Mas o uso da tecnologia também traz vantagens. Conforme a pedagoga Patrícia Camini, mestre em Educação e professora da rede municipal de Porto Alegre, suportes digitais ajudam as crianças em áreas como pontuação e acentuação. A solução é encontrar tempo e espaço para as duas formas de escrita.
- O que tem ocorrido nas escolas é ou um descaso com o investimento na legibilidade da escrita dos alunos ou um apego ferrenho às práticas antigas de caligrafia como única opção a isso. Ainda precisamos alcançar um equilíbrio - avalia.
A necessidade de redigir à mão em provas como a do Enem também ajuda a resgatar a importância de lápis e canetas. A estudante do 3º ano do Ensino Médio Daniela Casaril, 17 anos, exercita a caligrafia regularmente. Mesmo sem o rigor das aulas da época do pai, Sérgio Casaril, considera fundamental saber se expressar de próprio punho:
- Tenho colegas que não dá para entender o que escrevem. É importante saber escrever à mão.
Projeto escolar estimula crianças a trocar cartas
Em colégio da Capital, alunos da 6ª série trocam correspondências
Foto: Fernando Gomes, Agência RBS

Em plena era digital, as cartas manuscritas voltaram a ser utilizadas por crianças da Capital. Não para manter contato com amigos ou parentes distantes, mas com fins pedagógicos. Um projeto do Colégio Marista Assunção, na Capital, estimula os alunos de três turmas de 6ª série do Ensino Fundamental a trocarem correspondências entre si ao longo do ano. As folhas preenchidas à mão, com direito a envelope, são recolhidas pela professora, reunidas em uma caixa, e periodicamente entregues aos seus destinatários.
Graças ao correio escolar coordenado pela professora Ana Lúcia Furtado, estudantes como Mariana Remião, 11 anos, e Eduardo Severini, 12, experimentam a antiga prática de enviar um texto sem resposta imediata - diferentemente de ferramentas eletrônicas como e-mail ou mensagens de celular. Além disso, procuram caprichar na caligrafia para serem compreendidos e evitam as abreviações comuns na internet.

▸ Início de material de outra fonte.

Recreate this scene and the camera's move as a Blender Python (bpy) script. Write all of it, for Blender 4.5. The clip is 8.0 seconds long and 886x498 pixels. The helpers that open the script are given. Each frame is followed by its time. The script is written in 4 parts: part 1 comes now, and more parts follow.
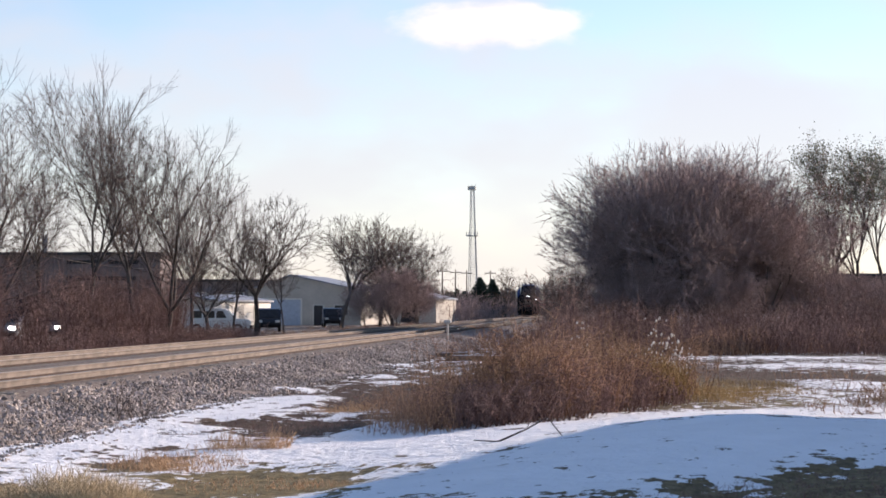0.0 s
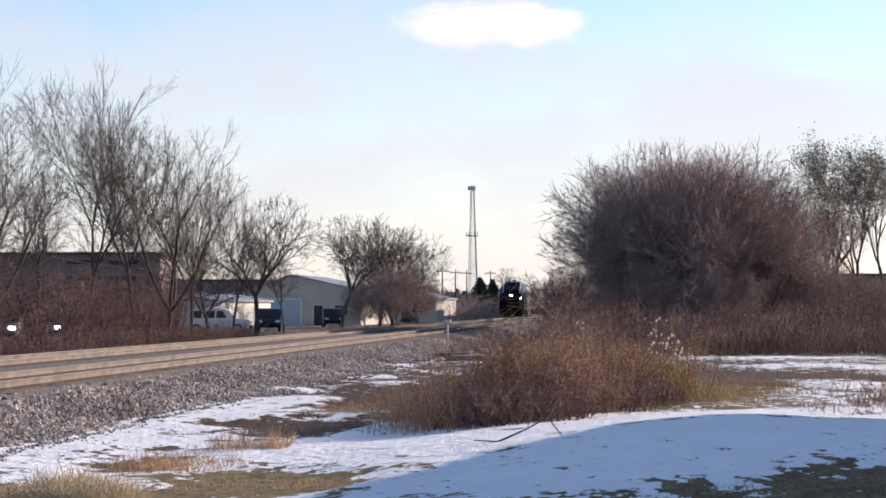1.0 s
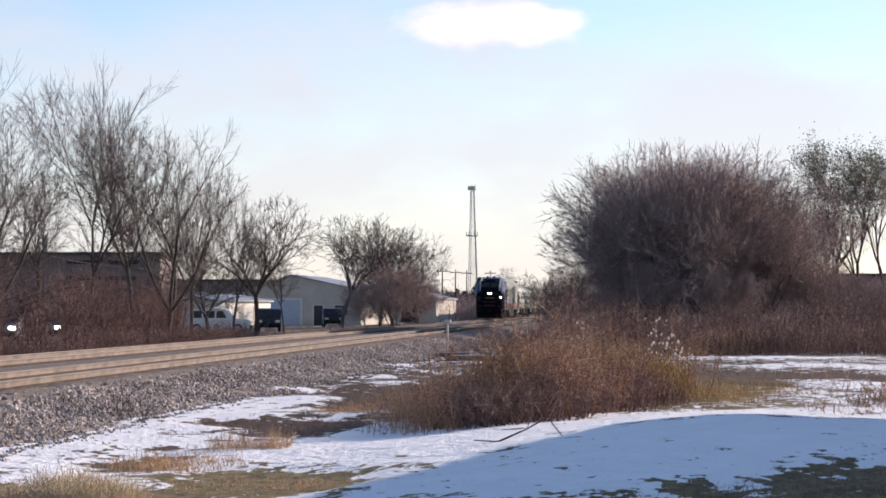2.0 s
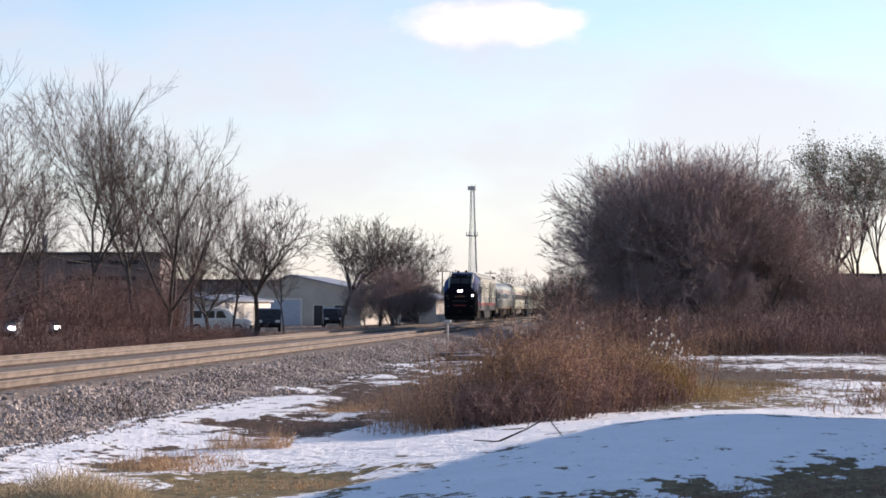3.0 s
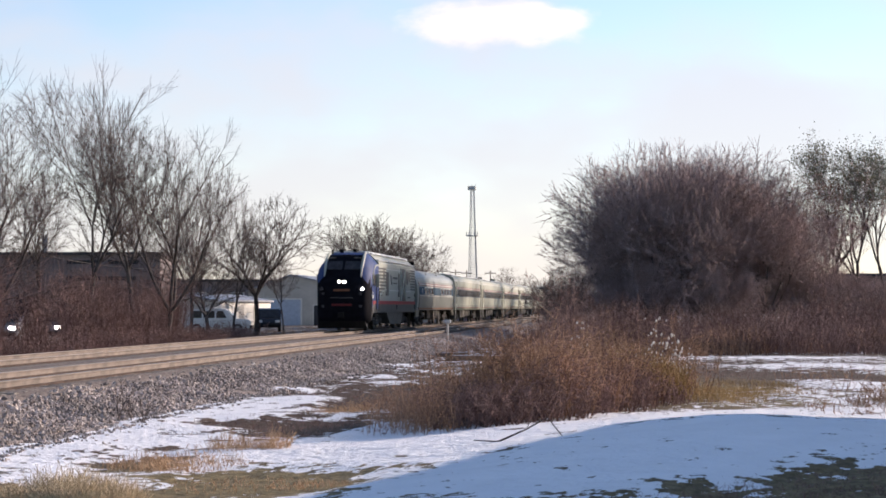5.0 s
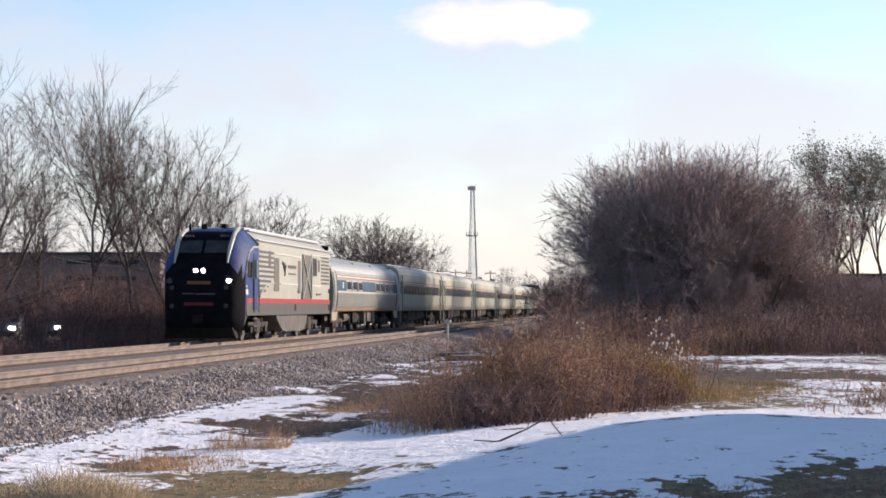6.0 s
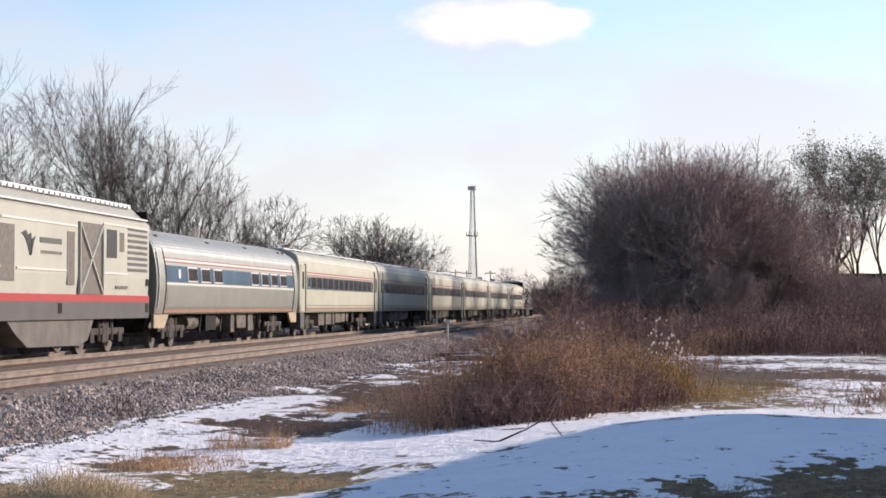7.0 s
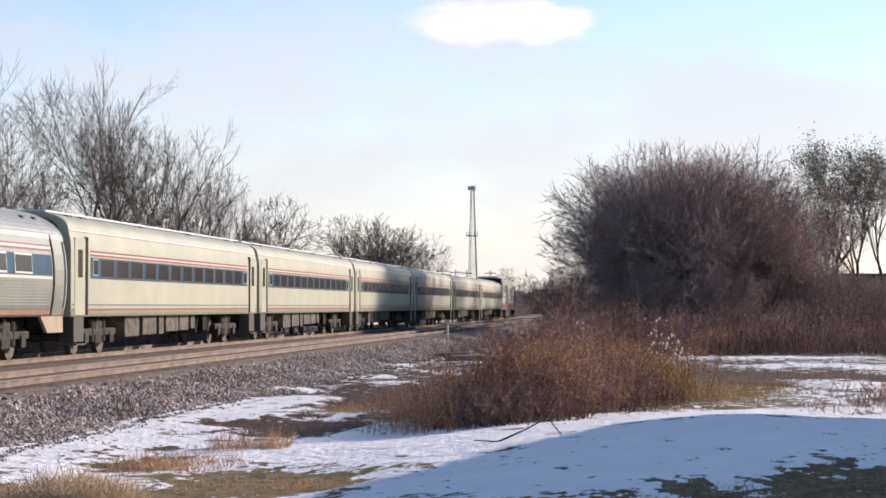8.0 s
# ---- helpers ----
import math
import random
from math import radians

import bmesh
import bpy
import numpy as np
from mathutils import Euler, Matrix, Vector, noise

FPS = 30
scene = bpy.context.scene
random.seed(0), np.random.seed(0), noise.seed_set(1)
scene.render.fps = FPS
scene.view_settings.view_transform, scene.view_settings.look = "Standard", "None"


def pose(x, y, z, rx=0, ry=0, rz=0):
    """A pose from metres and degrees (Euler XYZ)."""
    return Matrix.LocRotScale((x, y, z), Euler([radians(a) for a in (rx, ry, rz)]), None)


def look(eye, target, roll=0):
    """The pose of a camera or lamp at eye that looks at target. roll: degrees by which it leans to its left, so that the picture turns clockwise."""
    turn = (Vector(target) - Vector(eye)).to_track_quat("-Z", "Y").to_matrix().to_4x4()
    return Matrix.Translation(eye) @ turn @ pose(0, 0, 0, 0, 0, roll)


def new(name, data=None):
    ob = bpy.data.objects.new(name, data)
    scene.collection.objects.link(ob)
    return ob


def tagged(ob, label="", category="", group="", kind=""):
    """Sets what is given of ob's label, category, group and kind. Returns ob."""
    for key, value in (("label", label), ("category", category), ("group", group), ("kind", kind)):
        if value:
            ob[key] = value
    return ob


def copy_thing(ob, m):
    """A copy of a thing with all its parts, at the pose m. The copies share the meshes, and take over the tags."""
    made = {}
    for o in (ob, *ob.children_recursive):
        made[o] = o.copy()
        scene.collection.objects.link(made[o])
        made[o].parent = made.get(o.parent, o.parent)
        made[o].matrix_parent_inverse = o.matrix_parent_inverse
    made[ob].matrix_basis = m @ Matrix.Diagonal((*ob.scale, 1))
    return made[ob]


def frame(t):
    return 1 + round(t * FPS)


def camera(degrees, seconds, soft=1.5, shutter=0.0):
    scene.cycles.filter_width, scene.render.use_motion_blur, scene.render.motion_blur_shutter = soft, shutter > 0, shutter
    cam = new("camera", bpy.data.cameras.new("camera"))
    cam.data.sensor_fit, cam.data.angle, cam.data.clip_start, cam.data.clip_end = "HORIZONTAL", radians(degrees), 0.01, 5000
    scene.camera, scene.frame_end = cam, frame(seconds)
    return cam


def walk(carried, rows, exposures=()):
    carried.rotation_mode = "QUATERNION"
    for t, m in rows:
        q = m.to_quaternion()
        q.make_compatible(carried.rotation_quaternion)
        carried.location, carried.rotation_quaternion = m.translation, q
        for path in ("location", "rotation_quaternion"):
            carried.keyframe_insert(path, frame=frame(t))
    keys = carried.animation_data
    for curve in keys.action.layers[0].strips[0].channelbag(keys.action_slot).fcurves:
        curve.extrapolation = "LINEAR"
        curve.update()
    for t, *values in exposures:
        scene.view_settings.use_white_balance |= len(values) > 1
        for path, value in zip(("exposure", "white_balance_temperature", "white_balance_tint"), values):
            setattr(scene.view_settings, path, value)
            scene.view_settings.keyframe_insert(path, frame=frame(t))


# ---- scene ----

- A minha letra até melhorou depois que começamos a fazer as cartas. Hoje prefiro escrever à mão do que usar o teclado - conta Mariana.
Eduardo, que costuma utilizar Facebook e MSN, também gostou da experiência:
- A gente treina a escrita e procura se expressar melhor.
A professora explica que os estudantes são orientados a escrever sobre determinados temas, como sugestões de livros, e por vezes escolhem quem vai receber o texto. Outras vezes, o destinatário é determinado arbitrariamente.
- Assim, garantimos que ninguém fique sem receber uma carta - explica.
Para aumentar a familiaridade dos alunos do século 21 com as cartas, leram livros escritos no formato de troca de correspondência.
- No início, alguns não gostaram muito da ideia. Mas, quando começaram a receber as cartas, todos se sentiram estimulados e perceberam que o papel também é legal - comenta a professora Ana Lúcia.